Personal information
- Nationality: Qatari

Climbing career
- Major ascents: Mount Everest, Lhotse, Mount Manaslu, Mount Dhaulagiri, Mount Ama Dablam, Kangchenjunga

= Asma Al Thani =

Qatari climber

Sheikha Asma Al Thani (أسماء آل ثاني) is a Qatari mountaineer who is the first Qatari woman to summit Mount Everest, Lhotse, and Manaslu, K2 as well as the first Qatari female to climb Ama Dablam. She is also the first Qatari person to ski to the North Pole. On her ascent of Manaslu, she became the first Arab person to summit an eight-thousander without oxygen. She climbed Lhotse for the second time in May 2024, without using supplemental oxygen, becoming the first Arab to climb two 8000er without supplemental oxygen. She is Director of Marketing and Communications for the Qatar Olympic Committee. She is also a member of the ruling family of Qatar.

== Mountaineering ==
In 2013, Al Thani found a bucket list she had written several years before, which included the resolution of climbing a mountain. She began training shortly afterwards and in 2014 she was part of a group of climbers who were the first Qatari women to summit Kilimanjaro. In 2018 she became the first Qatari person to ski to the North Pole and she raised her country's flag there on 21 April. She was part of an all-female Euro-Arabian Polar expedition, which was led by Felicity Aston who was the first woman to travel unaided across the Antarctic mainland. As a result she was recognised as "Woman of the Year" by Grazia magazine which is published in Qatar. In 2019, Al Thani became the first Qatari woman to summit Aconcagua.

On 8 November 2021 she became the Qatari first woman to reach the summit of Ama Dablam. Earlier that year, she also summited Mount Elbrus in Russia, and Dhaulagiri and the eighth highest mountain, Manaslu in Nepal. As a result of her climb on Manaslu she became the first Arab to reach the summit of one of the highest mountains (an eight-thousander) without the use of oxygen. She was also the first Qatari woman to summit Ama Dablam in Nepal. She climbed Mount Vinson in January 2022. on 9 May 2022 She became first Arabic to climb Kangchenjunga.

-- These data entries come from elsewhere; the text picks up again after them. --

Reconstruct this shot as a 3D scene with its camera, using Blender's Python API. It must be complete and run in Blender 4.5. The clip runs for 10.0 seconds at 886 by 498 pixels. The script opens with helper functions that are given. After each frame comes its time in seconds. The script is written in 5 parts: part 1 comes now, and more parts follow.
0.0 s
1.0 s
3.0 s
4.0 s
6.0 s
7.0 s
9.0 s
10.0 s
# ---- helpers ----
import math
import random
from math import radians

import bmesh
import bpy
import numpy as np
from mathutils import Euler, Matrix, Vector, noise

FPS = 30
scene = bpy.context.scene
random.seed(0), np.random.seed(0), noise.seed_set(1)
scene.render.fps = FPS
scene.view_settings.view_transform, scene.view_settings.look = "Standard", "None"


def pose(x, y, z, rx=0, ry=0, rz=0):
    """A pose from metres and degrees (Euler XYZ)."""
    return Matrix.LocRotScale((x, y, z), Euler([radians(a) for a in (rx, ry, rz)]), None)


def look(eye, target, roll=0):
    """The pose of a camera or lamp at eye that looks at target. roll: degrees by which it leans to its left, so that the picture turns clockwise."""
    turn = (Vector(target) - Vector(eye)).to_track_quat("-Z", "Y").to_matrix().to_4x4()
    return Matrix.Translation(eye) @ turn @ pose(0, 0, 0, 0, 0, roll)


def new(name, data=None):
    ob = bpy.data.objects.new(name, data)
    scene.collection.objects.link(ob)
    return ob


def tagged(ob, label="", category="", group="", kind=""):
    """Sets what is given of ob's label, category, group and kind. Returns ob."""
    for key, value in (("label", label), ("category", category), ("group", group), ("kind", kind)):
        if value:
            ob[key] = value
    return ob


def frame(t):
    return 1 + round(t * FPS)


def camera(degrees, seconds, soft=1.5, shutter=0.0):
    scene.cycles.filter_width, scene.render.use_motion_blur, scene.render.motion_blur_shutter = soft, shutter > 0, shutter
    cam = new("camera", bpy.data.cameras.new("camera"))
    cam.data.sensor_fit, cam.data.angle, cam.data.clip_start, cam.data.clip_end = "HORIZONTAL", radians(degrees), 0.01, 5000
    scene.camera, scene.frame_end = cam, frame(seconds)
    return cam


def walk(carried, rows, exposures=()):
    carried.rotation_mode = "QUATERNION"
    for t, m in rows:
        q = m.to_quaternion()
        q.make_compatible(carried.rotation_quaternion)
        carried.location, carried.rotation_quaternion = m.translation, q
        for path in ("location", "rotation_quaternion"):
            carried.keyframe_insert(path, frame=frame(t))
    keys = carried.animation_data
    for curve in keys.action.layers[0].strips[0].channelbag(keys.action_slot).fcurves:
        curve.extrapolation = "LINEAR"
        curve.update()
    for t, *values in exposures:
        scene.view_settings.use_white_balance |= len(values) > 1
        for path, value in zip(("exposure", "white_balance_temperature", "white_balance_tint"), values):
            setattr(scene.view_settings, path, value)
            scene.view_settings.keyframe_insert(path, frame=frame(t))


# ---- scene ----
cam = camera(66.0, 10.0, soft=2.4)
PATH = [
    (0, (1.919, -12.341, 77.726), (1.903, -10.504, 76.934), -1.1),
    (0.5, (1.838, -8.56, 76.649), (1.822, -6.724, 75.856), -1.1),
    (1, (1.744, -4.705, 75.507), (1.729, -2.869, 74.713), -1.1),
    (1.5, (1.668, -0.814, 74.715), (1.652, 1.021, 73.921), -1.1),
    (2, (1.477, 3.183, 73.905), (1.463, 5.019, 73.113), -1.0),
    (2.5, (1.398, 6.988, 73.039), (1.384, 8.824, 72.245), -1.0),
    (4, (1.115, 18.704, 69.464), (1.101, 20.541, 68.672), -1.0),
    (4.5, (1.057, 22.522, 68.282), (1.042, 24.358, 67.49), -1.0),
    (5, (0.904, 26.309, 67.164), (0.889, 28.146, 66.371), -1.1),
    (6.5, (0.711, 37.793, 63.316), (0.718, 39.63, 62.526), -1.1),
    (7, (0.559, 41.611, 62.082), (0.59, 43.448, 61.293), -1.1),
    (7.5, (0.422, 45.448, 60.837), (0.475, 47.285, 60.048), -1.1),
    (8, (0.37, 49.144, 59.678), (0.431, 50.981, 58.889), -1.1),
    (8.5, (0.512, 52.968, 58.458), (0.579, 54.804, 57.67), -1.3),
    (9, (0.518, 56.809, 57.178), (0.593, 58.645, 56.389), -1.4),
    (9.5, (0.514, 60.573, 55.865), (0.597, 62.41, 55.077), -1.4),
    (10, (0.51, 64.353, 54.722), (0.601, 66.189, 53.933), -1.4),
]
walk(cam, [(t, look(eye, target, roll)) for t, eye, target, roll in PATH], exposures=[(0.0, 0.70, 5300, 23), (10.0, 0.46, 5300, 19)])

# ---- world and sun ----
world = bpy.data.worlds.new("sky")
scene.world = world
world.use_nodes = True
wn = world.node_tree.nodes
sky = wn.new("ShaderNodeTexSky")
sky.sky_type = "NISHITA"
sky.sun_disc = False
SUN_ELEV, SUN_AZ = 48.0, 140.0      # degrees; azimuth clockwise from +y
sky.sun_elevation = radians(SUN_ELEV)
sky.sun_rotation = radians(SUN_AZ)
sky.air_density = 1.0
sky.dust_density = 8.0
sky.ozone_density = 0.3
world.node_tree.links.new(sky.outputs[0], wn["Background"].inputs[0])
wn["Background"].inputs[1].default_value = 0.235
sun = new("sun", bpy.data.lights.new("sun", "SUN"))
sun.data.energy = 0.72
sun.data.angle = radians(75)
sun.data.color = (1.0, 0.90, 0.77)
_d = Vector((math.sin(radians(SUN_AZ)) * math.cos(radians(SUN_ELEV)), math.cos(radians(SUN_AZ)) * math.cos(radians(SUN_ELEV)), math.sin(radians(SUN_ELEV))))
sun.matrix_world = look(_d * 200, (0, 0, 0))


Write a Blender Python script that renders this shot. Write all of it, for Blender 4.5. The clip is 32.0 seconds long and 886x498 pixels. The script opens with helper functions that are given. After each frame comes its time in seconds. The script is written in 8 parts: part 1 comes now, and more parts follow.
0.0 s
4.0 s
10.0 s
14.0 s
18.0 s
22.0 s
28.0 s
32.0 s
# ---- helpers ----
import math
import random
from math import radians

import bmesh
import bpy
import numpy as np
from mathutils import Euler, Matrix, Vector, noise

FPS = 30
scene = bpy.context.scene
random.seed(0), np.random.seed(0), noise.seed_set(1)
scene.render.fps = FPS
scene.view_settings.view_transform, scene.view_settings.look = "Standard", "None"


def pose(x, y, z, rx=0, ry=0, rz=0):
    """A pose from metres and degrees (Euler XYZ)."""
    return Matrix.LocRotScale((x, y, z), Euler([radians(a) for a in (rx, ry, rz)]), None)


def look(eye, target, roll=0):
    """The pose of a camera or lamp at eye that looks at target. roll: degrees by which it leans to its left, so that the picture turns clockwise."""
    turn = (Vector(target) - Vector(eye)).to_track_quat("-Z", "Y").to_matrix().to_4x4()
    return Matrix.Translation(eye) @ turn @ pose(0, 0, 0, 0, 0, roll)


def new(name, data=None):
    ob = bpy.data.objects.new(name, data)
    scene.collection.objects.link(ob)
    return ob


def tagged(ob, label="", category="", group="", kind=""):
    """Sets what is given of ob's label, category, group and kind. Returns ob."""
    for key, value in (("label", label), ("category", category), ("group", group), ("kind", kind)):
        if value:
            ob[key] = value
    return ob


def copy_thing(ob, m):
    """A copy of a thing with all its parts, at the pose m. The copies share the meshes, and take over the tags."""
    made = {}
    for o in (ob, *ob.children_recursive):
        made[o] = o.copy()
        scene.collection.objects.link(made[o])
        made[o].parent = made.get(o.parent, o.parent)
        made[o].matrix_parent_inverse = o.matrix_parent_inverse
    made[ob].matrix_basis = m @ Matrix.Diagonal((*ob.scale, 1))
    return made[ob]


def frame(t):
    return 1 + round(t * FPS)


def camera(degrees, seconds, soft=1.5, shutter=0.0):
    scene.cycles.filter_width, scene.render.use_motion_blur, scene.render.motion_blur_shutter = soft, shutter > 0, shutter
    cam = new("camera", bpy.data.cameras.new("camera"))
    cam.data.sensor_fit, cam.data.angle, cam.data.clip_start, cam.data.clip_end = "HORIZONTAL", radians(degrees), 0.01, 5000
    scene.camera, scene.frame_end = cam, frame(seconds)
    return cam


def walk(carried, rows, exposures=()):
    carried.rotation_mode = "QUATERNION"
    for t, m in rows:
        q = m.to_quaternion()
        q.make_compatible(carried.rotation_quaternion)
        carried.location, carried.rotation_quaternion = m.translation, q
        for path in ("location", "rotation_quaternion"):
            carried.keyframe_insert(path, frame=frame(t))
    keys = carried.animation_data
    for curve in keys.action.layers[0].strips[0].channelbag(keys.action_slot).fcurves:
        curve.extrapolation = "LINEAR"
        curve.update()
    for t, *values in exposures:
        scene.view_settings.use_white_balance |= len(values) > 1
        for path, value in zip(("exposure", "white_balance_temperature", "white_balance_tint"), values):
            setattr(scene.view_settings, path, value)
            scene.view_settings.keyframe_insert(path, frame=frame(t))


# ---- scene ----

Al Thani reached the summit of Everest on 27 May 2022. She and her team carried a football created by Adidas for the FIFA World Cup Qatar to the summit of Everest. Named 'Al Rihla' which means 'the journey', the ball will be the World Cup’s first Arabic match's official ball. She reached the summit of Lhotse on 28 May 2022 and K2 in July 2022.

Al Thani climbed Denali, her sixth of the seven summits on 17 June 2022.

== Career ==
Al Thani is the Director of Marketing and Communications for the Qatar Olympic Committee (QOC).